Our question now is whether a member of the Roman Catholic Church can in good conscience contract civil marriage in the light of the 2013 law. In so doing, the civil marriage that they would now contract is far from being opposed to all forms of unnatural and homosexual behaviour. Rather, it considers that behaviour to be on an equal footing with marriage. The Pastoral Letter “The Narrow Gate” of the Archbishop of Westminster on the passage of the 2013 law says,

“The Marriage (Same Sex Couples) Act has changed the legal definition of marriage in this land. No longer does this definition assume or support the complementarity of male and female, or expect sexual fidelity between the married couple, or see marriage as oriented towards conceiving and nurturing of children. The titles ‘husband’ and ‘wife’ are now officially gender neutral. This is the deconstruction of marriage as it has been understood for millennia. In effect, this Act completes the privatisation of marriage, so that its central content is whatever the couple wish to construct. Marriage is no longer a truly public institution, at the basis of society.”[ii]

This issue is more complex that it might seem. It should not be thought that the Roman Catholic Church advocates that its members should contract civil marriage in isolation from religious marriage. Rather, the Roman Catholic Church in practice requires that marriages take place in church and are solemnized by a priest, but also that the priest should hold a certificate or license to solemnize marriages from their local Superintendent Registrar. Failing this, it is required that a registrar should be present at the service and should simultaneously complete the necessary paperwork for civil marriage. Under either situation, a Roman Catholic priest effectively performs the marriage service on behalf of the state, under an arrangement that was first agreed in 1895. Whether he should continue to do so given the changed legal position has already been the subject of some discussion.

The present situation requires the acceptance of a moral contradiction that could not be more stark. The acceptance in conscience of civil marriage which directly opposes Catholic teaching on the nature of marriage is a matter of great seriousness. The registrar is taking from the words the priest says during the service those elements that fulfil the requirements of civil marriage as currently constituted. The priest and the couple marrying are therefore actively colluding in the act of civil marriage and not merely treating it as incidental (as would be the case, for example, in France, where church and state are separate, and the registration of a marriage is merely a bureaucratic act). In so colluding, they are forced into a position of the gravest moral compromise.

It may be responded that without civil registration, our Catholic couple would have no standing as married persons in law. Their marriage would be valid in Catholic canon law, but for civil purposes their standing would be as cohabitees. My personal view is that this is now becoming the only route for Catholics that would not involve moral compromise as to the principles of their faith. It would involve a degree of sacrifice – for the legal recognition of marriage brings with it a number of important rights that are not extended to cohabitees – but that is nothing new for Catholics in this country. It would also require the agreement of the Catholic hierarchy, which for all its vocal opposition to the 2013 legislation has tended to take the view that once a law is passed, it must be complied with. While no-one would advocate that Catholics should break the law, there is an important issue as to whether a law that has a distinctive moral element that is opposed to Catholic teaching may be the subject of conscientious objection whereby that law is shunned on those grounds.

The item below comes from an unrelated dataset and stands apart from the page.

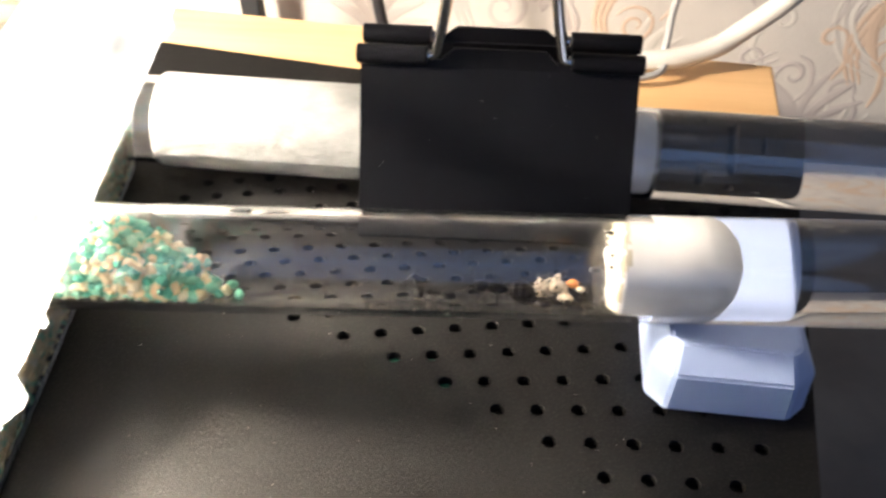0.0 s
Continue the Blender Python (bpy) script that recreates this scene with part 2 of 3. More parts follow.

It should be mentioned that the existing status of a number of Muslim marriages in England and Wales is of relevance. The Muslim marriage contract or nikah is not automatically recognized as a marriage in English law (in contrast to most Muslim countries, where it is so recognized), and the couple need to contract a civil marriage in order to be recognized as other than cohabitees. The situation is further complicated by the fact that the nikah may be polygamous.

Those Muslims who contract the nikah, and those Christians or others who contract a religious marriage that is not recognized by law, may feel that their religious contract is sufficiently binding in conscience as to constitute all the marriage that they would need. They will need to make additional safeguards in their legal arrangements to ensure that their spouse is treated in the way that they believe is fitting to them, rather than assuming the legal benefits that civil marriage confers, but this may well be an acceptable price for them to pay in order to avoid the moral compromise now involved in contracting civil marriage.

Couples who cohabit have already had to evolve private contracts that serve as alternatives to civil marriage, on whatever terms they may agree. It seems that those who hold religious beliefs that do not equate homosexual partnerships with heterosexual marriage may now be compelled to do likewise. Effectively, we have indeed seen the end of marriage as a public institution in our country, and its aftermath will be one of increasing fragmentation.